Lee also called for an investigation into the committee itself, labeling it a "sham" and questioning the use of taxpayer dollars in its operations. He insinuates that crucial information about the committee's work could have been "deliberately lost or destroyed," casting doubts on the committee's transparency and objectivity.

The argument continued throughout the day, with Lee linking to a NY Post article with the headline "FBI lost count of how many paid informants were at Capitol on Jan. 6, and later performed audit to figure out exact number."

Kinzinger swings and misses all day

In response to the backlash, Kinzinger made a stupid joke comparing Jan. 6 protesters to US army helicopters providing fire for South Vietnamese ground troops attacking the Vietcong in 1965.
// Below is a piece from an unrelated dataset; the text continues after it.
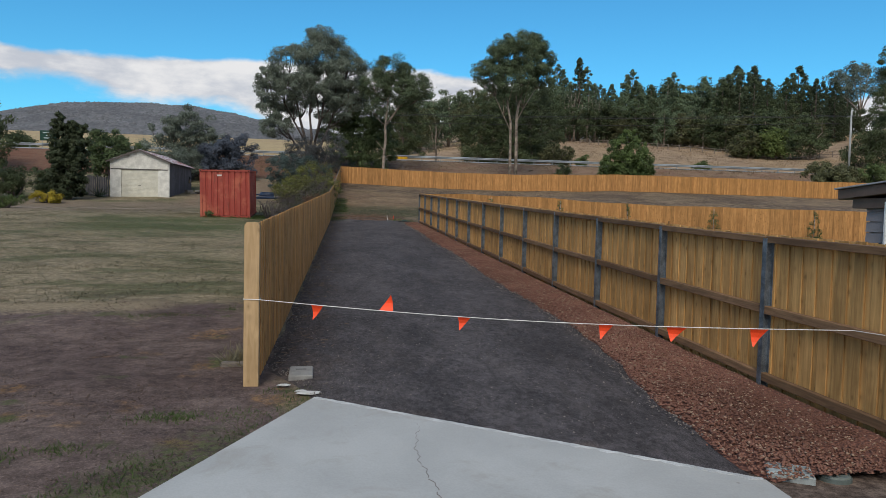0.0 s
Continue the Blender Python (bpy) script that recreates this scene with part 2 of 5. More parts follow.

He also retweeted about a dozen similarly stupid jokes (check out his timeline).

The House Select Committee on the January 6 Attack was disbanded in January 2023, after releasing its final report in December 2022. The committee, comprising seven Democrats and two Republicans, faced criticism for its composition and the perceived partisanship in its approach.

Kinzinger did not seek reelection, and Cheney lost her primary, marking a significant shift in the Republican landscape. The release of the security tapes by Johnson is seen as a step towards transparency, allowing the public to form their own opinions about the events of January 6, away from the committee's narrative.